▶ _TASK DESCRIPTION_: Lift out, unaltered, the lines of the material below between the line holding "# ---- helpers" and the line holding "scene.render.fps = FPS", counting both.

▶ _EXERCISE MATERIALS_:
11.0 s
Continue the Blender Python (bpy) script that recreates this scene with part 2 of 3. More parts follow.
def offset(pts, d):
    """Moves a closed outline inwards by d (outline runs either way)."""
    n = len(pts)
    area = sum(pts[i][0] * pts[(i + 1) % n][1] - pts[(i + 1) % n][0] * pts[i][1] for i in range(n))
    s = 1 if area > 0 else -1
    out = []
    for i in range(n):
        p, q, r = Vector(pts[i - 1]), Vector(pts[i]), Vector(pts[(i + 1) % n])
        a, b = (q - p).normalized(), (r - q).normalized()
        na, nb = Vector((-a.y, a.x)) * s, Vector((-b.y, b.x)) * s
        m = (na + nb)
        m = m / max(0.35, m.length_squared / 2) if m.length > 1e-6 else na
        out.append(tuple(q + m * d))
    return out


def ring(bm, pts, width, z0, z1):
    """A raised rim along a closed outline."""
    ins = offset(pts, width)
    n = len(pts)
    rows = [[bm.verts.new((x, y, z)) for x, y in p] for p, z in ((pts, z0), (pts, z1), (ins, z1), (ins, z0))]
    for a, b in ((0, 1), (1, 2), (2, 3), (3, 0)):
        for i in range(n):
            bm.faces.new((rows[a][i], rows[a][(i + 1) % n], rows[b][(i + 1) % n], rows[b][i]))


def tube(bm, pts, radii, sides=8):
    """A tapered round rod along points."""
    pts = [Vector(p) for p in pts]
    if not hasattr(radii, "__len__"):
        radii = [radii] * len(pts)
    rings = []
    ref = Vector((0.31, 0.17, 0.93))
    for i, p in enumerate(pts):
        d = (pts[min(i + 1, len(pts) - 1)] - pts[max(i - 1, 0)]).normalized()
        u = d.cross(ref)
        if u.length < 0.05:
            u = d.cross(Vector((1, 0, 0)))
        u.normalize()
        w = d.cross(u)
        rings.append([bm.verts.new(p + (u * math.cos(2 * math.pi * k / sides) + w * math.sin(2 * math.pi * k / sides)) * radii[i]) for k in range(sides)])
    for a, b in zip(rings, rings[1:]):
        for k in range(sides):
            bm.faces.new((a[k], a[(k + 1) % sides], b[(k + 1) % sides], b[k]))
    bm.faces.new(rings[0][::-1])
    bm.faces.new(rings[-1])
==
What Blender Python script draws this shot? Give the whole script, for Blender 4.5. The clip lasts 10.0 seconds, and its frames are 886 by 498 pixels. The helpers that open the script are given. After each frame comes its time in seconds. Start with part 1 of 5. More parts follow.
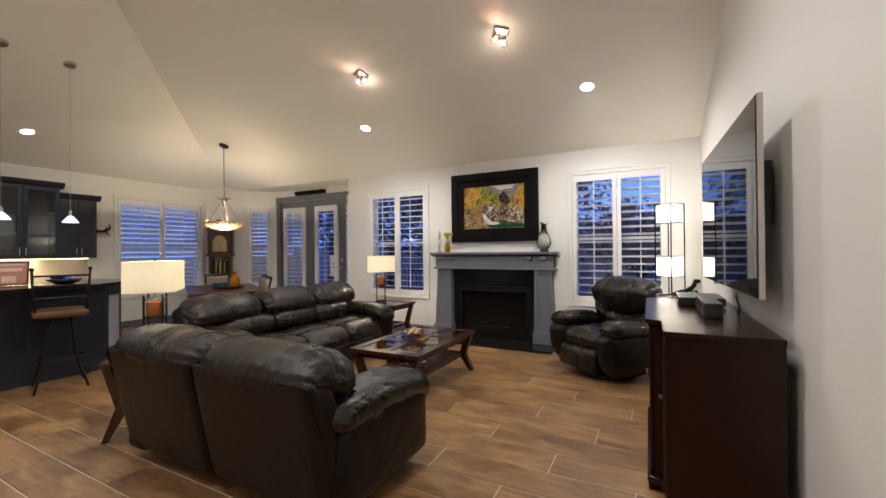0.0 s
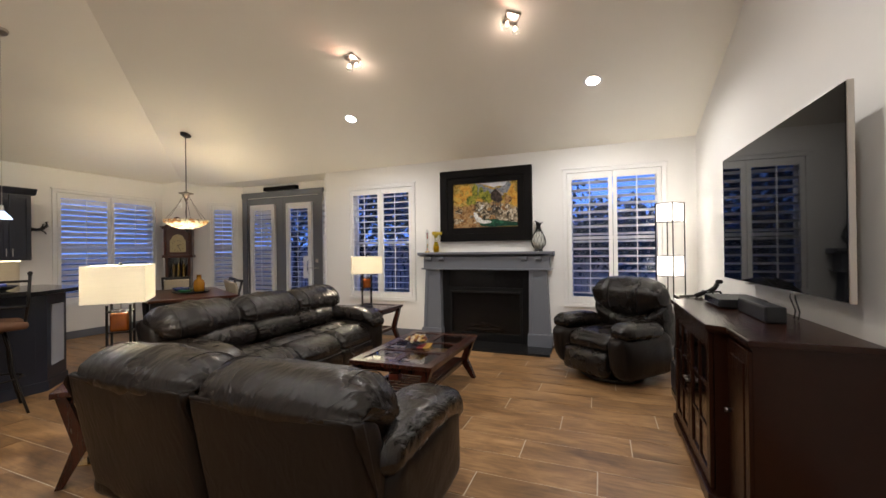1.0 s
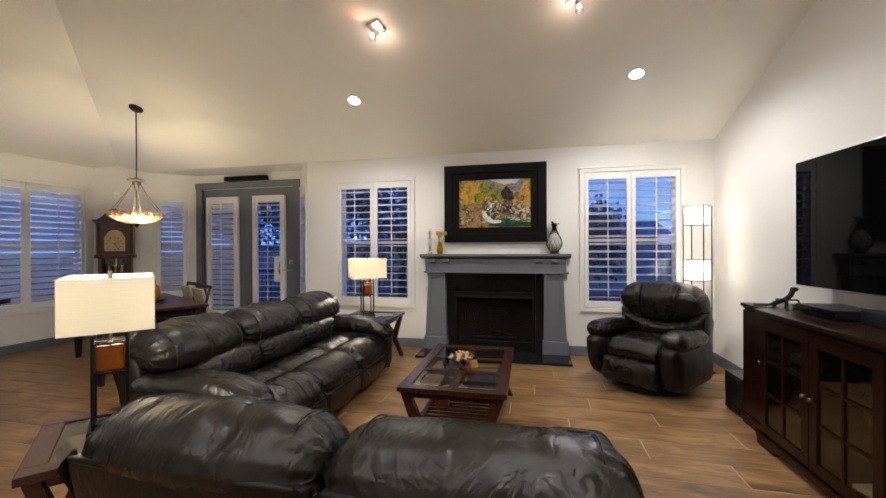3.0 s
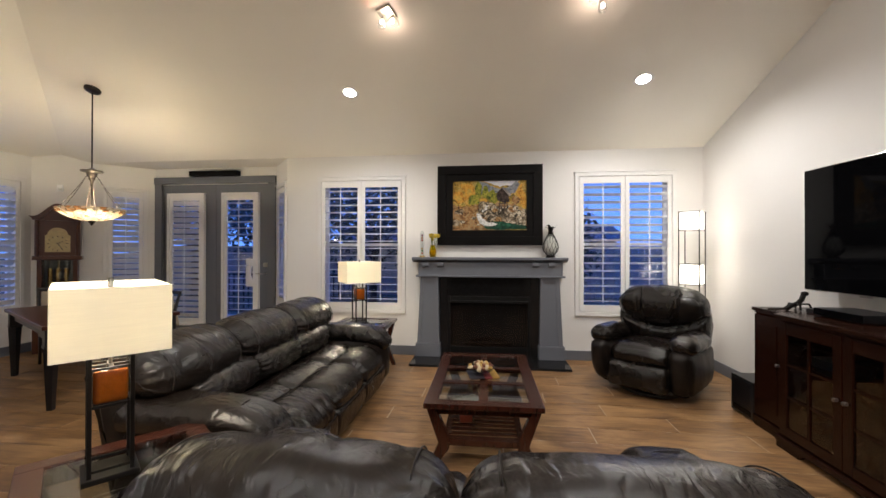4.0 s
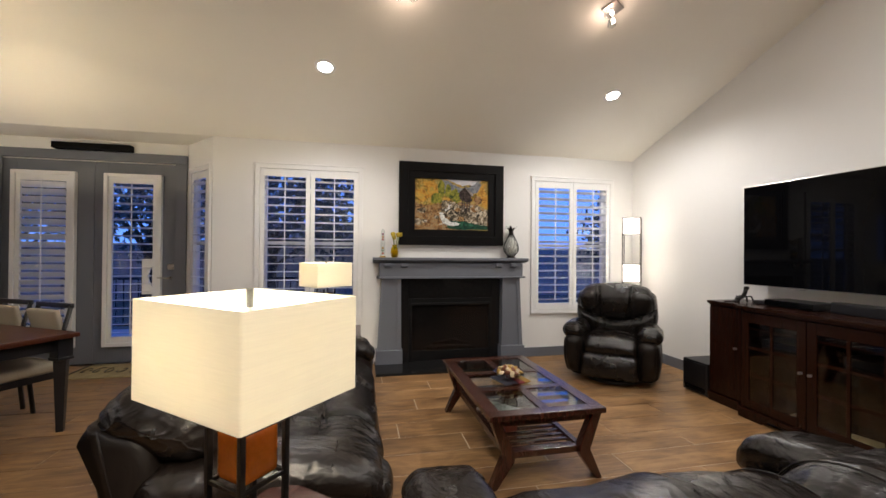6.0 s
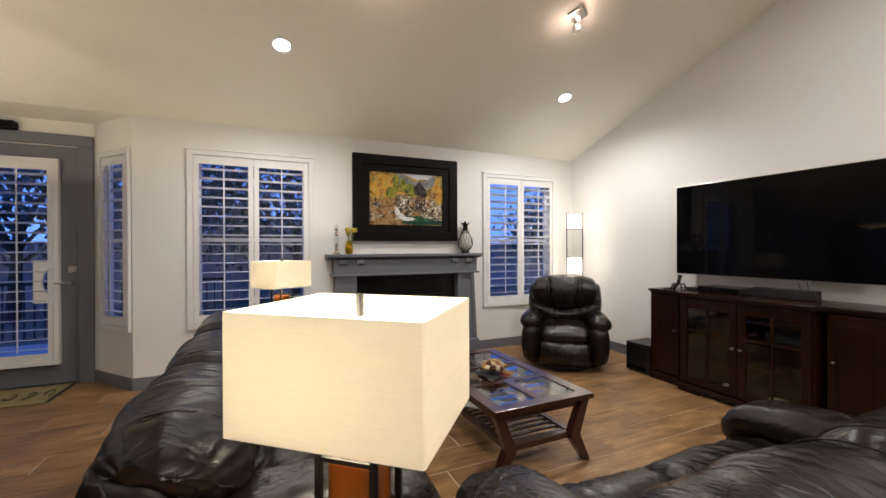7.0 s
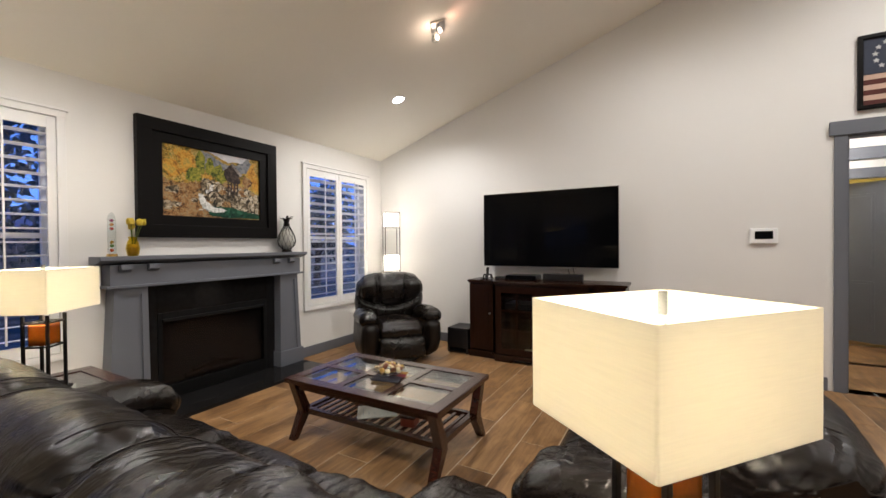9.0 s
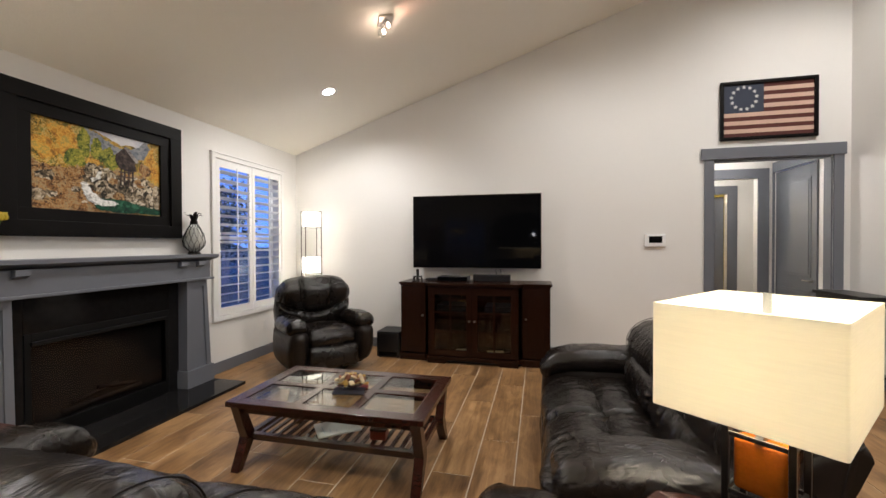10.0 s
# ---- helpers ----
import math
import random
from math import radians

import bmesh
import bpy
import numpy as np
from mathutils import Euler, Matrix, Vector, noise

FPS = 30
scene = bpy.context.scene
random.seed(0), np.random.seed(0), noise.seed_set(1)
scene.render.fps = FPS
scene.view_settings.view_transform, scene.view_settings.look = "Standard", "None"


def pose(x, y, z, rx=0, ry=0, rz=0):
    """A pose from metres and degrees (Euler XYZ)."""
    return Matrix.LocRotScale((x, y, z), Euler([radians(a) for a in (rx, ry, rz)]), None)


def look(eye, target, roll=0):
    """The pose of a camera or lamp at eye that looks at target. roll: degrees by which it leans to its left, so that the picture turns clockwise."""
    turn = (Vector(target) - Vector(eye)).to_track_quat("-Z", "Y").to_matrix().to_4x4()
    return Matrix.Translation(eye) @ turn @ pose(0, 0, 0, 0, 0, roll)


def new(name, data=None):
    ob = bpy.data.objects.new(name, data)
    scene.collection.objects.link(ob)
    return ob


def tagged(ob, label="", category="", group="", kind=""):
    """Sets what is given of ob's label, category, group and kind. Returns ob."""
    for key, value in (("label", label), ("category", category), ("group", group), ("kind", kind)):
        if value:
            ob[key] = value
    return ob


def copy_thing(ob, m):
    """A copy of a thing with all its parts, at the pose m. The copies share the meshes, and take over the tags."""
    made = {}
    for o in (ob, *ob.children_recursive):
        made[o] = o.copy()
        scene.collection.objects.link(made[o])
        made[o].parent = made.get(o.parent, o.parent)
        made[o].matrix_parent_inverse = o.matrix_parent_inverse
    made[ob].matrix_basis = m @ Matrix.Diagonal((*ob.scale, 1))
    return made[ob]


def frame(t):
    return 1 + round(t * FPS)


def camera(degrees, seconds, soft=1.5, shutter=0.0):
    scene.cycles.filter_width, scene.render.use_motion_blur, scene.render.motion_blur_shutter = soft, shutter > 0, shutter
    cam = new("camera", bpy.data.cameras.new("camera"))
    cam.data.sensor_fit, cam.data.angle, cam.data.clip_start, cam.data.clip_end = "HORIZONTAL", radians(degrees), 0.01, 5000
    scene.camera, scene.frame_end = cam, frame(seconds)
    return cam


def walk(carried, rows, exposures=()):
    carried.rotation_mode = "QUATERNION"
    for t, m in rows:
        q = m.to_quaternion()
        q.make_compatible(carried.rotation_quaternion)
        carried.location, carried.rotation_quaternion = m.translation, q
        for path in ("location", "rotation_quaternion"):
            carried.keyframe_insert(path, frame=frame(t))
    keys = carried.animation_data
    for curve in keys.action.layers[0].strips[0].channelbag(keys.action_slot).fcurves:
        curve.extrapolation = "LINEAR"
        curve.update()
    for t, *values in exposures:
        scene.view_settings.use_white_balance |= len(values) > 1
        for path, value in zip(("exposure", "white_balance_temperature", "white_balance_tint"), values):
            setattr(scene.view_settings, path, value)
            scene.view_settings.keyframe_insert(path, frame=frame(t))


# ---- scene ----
---
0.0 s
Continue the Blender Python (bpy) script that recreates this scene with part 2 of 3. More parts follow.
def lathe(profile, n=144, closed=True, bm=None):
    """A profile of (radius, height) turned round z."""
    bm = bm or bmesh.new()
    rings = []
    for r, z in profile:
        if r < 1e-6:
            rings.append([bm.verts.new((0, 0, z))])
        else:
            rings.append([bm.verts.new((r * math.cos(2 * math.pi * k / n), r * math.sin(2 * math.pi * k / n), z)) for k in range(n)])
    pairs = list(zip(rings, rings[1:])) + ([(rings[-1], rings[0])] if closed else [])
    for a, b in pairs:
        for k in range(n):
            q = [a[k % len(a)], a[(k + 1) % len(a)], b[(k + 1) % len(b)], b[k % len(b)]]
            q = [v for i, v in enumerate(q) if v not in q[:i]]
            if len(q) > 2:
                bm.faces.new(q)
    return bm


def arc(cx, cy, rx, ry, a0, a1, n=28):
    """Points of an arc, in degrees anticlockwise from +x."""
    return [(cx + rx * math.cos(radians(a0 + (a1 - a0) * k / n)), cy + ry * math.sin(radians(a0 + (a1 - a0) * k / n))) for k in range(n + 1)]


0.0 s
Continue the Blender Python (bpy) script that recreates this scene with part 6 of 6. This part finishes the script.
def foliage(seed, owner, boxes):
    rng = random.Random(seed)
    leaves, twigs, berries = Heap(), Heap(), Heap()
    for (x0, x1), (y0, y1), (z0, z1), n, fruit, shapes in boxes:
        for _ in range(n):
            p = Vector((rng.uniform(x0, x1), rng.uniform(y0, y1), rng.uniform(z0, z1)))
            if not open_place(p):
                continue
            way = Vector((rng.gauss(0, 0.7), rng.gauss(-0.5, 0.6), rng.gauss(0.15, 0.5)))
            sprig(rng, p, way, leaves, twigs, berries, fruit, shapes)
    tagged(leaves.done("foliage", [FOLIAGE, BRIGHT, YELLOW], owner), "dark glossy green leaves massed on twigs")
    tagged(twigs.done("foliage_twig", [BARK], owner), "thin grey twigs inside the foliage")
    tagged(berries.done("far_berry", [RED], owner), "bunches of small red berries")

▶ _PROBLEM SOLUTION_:
# ---- helpers ----
import math
import random
from math import radians

import bmesh
import bpy
import numpy as np
from mathutils import Euler, Matrix, Vector, noise

FPS = 30
scene = bpy.context.scene
random.seed(0), np.random.seed(0), noise.seed_set(1)
scene.render.fps = FPS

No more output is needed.